Data section -
┏━━
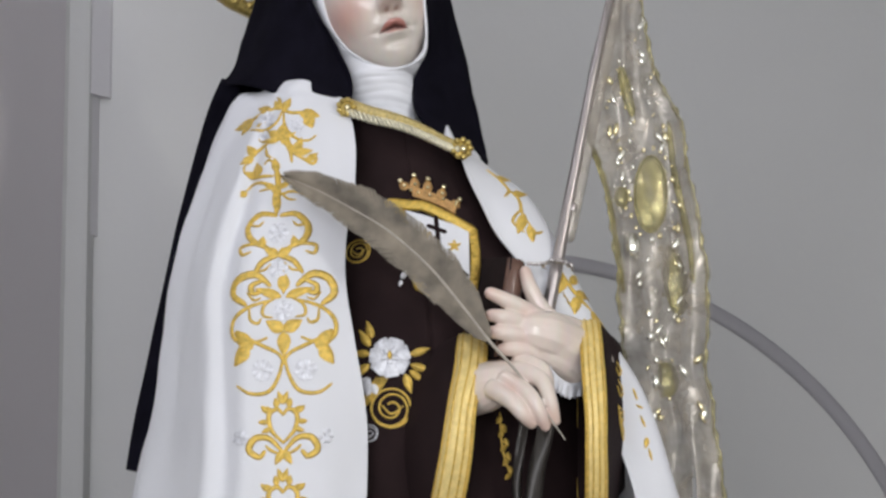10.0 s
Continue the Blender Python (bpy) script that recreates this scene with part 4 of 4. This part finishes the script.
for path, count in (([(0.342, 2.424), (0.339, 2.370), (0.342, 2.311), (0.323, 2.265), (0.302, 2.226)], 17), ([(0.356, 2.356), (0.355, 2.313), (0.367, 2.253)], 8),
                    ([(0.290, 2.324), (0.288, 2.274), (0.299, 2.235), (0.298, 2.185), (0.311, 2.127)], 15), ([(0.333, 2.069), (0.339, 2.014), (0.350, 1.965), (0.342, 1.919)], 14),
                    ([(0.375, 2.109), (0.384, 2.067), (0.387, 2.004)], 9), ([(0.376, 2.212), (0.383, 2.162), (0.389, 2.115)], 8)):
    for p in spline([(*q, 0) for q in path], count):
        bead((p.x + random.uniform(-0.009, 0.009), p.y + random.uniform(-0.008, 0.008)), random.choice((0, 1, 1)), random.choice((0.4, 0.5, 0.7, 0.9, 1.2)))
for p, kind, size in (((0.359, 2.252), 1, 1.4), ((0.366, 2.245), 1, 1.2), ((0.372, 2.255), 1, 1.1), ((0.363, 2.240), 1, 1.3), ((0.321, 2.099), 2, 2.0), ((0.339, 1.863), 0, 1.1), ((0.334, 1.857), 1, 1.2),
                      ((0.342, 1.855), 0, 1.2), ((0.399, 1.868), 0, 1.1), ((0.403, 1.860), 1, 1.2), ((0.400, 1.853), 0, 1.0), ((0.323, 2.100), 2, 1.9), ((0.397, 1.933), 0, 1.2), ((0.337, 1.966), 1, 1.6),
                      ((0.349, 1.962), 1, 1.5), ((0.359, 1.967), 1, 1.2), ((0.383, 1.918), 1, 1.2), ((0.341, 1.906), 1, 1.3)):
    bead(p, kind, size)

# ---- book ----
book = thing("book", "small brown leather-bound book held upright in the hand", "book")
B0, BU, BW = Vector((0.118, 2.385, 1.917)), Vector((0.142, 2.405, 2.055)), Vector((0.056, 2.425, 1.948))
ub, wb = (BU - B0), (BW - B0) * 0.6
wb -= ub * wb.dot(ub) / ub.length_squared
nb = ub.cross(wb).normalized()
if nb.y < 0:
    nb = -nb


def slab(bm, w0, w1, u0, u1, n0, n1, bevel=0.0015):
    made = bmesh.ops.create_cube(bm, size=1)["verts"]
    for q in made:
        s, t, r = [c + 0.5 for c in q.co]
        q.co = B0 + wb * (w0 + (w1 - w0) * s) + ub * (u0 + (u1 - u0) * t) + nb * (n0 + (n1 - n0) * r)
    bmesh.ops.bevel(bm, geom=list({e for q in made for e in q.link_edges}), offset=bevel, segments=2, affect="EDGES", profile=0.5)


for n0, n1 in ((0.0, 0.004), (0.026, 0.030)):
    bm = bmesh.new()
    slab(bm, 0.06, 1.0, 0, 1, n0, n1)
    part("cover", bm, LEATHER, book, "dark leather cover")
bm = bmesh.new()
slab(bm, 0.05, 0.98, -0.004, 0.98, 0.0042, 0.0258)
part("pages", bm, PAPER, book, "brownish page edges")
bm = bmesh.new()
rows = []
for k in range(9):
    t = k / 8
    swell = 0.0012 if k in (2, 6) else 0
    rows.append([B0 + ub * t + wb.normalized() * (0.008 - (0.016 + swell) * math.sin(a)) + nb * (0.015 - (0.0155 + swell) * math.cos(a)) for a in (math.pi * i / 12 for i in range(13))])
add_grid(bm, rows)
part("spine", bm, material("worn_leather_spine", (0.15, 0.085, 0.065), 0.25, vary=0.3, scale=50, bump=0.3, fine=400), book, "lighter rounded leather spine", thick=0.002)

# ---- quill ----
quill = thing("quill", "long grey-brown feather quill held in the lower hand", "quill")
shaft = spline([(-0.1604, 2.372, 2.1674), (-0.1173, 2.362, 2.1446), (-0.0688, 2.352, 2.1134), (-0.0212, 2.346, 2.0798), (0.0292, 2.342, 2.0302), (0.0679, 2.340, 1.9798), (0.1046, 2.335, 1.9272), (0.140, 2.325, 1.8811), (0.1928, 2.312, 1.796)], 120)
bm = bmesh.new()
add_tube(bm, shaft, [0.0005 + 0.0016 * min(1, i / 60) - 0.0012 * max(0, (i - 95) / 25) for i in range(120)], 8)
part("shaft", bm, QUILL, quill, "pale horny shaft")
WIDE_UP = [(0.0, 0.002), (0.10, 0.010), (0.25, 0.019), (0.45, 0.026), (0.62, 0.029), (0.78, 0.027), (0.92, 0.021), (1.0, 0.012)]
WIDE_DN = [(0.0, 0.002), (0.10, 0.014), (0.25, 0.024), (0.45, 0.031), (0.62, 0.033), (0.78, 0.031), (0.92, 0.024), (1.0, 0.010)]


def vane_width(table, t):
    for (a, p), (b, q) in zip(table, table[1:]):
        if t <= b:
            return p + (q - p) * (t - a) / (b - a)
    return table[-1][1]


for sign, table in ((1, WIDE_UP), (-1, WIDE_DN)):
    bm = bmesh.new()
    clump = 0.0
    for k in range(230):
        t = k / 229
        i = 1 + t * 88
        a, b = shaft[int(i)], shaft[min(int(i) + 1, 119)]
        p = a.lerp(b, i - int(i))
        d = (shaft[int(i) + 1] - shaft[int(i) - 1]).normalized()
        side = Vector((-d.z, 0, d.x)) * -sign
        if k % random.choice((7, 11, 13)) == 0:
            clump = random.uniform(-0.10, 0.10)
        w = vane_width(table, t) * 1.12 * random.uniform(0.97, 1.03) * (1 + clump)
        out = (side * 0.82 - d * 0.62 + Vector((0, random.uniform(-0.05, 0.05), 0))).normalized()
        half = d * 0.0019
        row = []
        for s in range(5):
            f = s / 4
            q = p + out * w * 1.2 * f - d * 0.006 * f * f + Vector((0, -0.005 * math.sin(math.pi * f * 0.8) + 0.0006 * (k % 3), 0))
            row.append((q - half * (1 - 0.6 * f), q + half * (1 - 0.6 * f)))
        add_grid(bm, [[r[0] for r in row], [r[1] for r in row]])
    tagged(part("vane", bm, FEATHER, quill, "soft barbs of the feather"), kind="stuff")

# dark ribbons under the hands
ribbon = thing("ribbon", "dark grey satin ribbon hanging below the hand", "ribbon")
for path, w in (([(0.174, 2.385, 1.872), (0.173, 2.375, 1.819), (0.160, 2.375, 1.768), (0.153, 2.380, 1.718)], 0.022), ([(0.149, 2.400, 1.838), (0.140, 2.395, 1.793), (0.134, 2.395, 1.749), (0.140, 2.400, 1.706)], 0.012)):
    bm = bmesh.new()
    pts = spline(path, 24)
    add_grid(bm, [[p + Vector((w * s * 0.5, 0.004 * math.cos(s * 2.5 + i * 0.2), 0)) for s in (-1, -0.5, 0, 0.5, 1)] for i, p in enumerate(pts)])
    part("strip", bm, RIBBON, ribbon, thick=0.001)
┗━━
Short task - Return the material exactly as given, apart from the pictures.

Task solution -
10.0 s
Continue the Blender Python (bpy) script that recreates this scene with part 4 of 4. This part finishes the script.
for path, count in (([(0.342, 2.424), (0.339, 2.370), (0.342, 2.311), (0.323, 2.265), (0.302, 2.226)], 17), ([(0.356, 2.356), (0.355, 2.313), (0.367, 2.253)], 8),
                    ([(0.290, 2.324), (0.288, 2.274), (0.299, 2.235), (0.298, 2.185), (0.311, 2.127)], 15), ([(0.333, 2.069), (0.339, 2.014), (0.350, 1.965), (0.342, 1.919)], 14),
                    ([(0.375, 2.109), (0.384, 2.067), (0.387, 2.004)], 9), ([(0.376, 2.212), (0.383, 2.162), (0.389, 2.115)], 8)):
    for p in spline([(*q, 0) for q in path], count):
        bead((p.x + random.uniform(-0.009, 0.009), p.y + random.uniform(-0.008, 0.008)), random.choice((0, 1, 1)), random.choice((0.4, 0.5, 0.7, 0.9, 1.2)))
for p, kind, size in (((0.359, 2.252), 1, 1.4), ((0.366, 2.245), 1, 1.2), ((0.372, 2.255), 1, 1.1), ((0.363, 2.240), 1, 1.3), ((0.321, 2.099), 2, 2.0), ((0.339, 1.863), 0, 1.1), ((0.334, 1.857), 1, 1.2),
                      ((0.342, 1.855), 0, 1.2), ((0.399, 1.868), 0, 1.1), ((0.403, 1.860), 1, 1.2), ((0.400, 1.853), 0, 1.0), ((0.323, 2.100), 2, 1.9), ((0.397, 1.933), 0, 1.2), ((0.337, 1.966), 1, 1.6),
                      ((0.349, 1.962), 1, 1.5), ((0.359, 1.967), 1, 1.2), ((0.383, 1.918), 1, 1.2), ((0.341, 1.906), 1, 1.3)):
    bead(p, kind, size)

# ---- book ----
book = thing("book", "small brown leather-bound book held upright in the hand", "book")
B0, BU, BW = Vector((0.118, 2.385, 1.917)), Vector((0.142, 2.405, 2.055)), Vector((0.056, 2.425, 1.948))
ub, wb = (BU - B0), (BW - B0) * 0.6
wb -= ub * wb.dot(ub) / ub.length_squared
nb = ub.cross(wb).normalized()
if nb.y < 0:
    nb = -nb


def slab(bm, w0, w1, u0, u1, n0, n1, bevel=0.0015):
    made = bmesh.ops.create_cube(bm, size=1)["verts"]
    for q in made:
        s, t, r = [c + 0.5 for c in q.co]
        q.co = B0 + wb * (w0 + (w1 - w0) * s) + ub * (u0 + (u1 - u0) * t) + nb * (n0 + (n1 - n0) * r)
    bmesh.ops.bevel(bm, geom=list({e for q in made for e in q.link_edges}), offset=bevel, segments=2, affect="EDGES", profile=0.5)


for n0, n1 in ((0.0, 0.004), (0.026, 0.030)):
    bm = bmesh.new()
    slab(bm, 0.06, 1.0, 0, 1, n0, n1)
    part("cover", bm, LEATHER, book, "dark leather cover")
bm = bmesh.new()
slab(bm, 0.05, 0.98, -0.004, 0.98, 0.0042, 0.0258)
part("pages", bm, PAPER, book, "brownish page edges")
bm = bmesh.new()
rows = []
for k in range(9):
    t = k / 8
    swell = 0.0012 if k in (2, 6) else 0
    rows.append([B0 + ub * t + wb.normalized() * (0.008 - (0.016 + swell) * math.sin(a)) + nb * (0.015 - (0.0155 + swell) * math.cos(a)) for a in (math.pi * i / 12 for i in range(13))])
add_grid(bm, rows)
part("spine", bm, material("worn_leather_spine", (0.15, 0.085, 0.065), 0.25, vary=0.3, scale=50, bump=0.3, fine=400), book, "lighter rounded leather spine", thick=0.002)

# ---- quill ----
quill = thing("quill", "long grey-brown feather quill held in the lower hand", "quill")
shaft = spline([(-0.1604, 2.372, 2.1674), (-0.1173, 2.362, 2.1446), (-0.0688, 2.352, 2.1134), (-0.0212, 2.346, 2.0798), (0.0292, 2.342, 2.0302), (0.0679, 2.340, 1.9798), (0.1046, 2.335, 1.9272), (0.140, 2.325, 1.8811), (0.1928, 2.312, 1.796)], 120)
bm = bmesh.new()
add_tube(bm, shaft, [0.0005 + 0.0016 * min(1, i / 60) - 0.0012 * max(0, (i - 95) / 25) for i in range(120)], 8)
part("shaft", bm, QUILL, quill, "pale horny shaft")
WIDE_UP = [(0.0, 0.002), (0.10, 0.010), (0.25, 0.019), (0.45, 0.026), (0.62, 0.029), (0.78, 0.027), (0.92, 0.021), (1.0, 0.012)]
WIDE_DN = [(0.0, 0.002), (0.10, 0.014), (0.25, 0.024), (0.45, 0.031), (0.62, 0.033), (0.78, 0.031), (0.92, 0.024), (1.0, 0.010)]


def vane_width(table, t):
    for (a, p), (b, q) in zip(table, table[1:]):
        if t <= b:
            return p + (q - p) * (t - a) / (b - a)
    return table[-1][1]


for sign, table in ((1, WIDE_UP), (-1, WIDE_DN)):
    bm = bmesh.new()
    clump = 0.0
    for k in range(230):
        t = k / 229
        i = 1 + t * 88
        a, b = shaft[int(i)], shaft[min(int(i) + 1, 119)]
        p = a.lerp(b, i - int(i))
        d = (shaft[int(i) + 1] - shaft[int(i) - 1]).normalized()
        side = Vector((-d.z, 0, d.x)) * -sign
        if k % random.choice((7, 11, 13)) == 0:
            clump = random.uniform(-0.10, 0.10)
        w = vane_width(table, t) * 1.12 * random.uniform(0.97, 1.03) * (1 + clump)
        out = (side * 0.82 - d * 0.62 + Vector((0, random.uniform(-0.05, 0.05), 0))).normalized()
        half = d * 0.0019
        row = []
        for s in range(5):
            f = s / 4
            q = p + out * w * 1.2 * f - d * 0.006 * f * f + Vector((0, -0.005 * math.sin(math.pi * f * 0.8) + 0.0006 * (k % 3), 0))
            row.append((q - half * (1 - 0.6 * f), q + half * (1 - 0.6 * f)))
        add_grid(bm, [[r[0] for r in row], [r[1] for r in row]])
    tagged(part("vane", bm, FEATHER, quill, "soft barbs of the feather"), kind="stuff")

# dark ribbons under the hands
ribbon = thing("ribbon", "dark grey satin ribbon hanging below the hand", "ribbon")
for path, w in (([(0.174, 2.385, 1.872), (0.173, 2.375, 1.819), (0.160, 2.375, 1.768), (0.153, 2.380, 1.718)], 0.022), ([(0.149, 2.400, 1.838), (0.140, 2.395, 1.793), (0.134, 2.395, 1.749), (0.140, 2.400, 1.706)], 0.012)):
    bm = bmesh.new()
    pts = spline(path, 24)
    add_grid(bm, [[p + Vector((w * s * 0.5, 0.004 * math.cos(s * 2.5 + i * 0.2), 0)) for s in (-1, -0.5, 0, 0.5, 1)] for i, p in enumerate(pts)])
    part("strip", bm, RIBBON, ribbon, thick=0.001)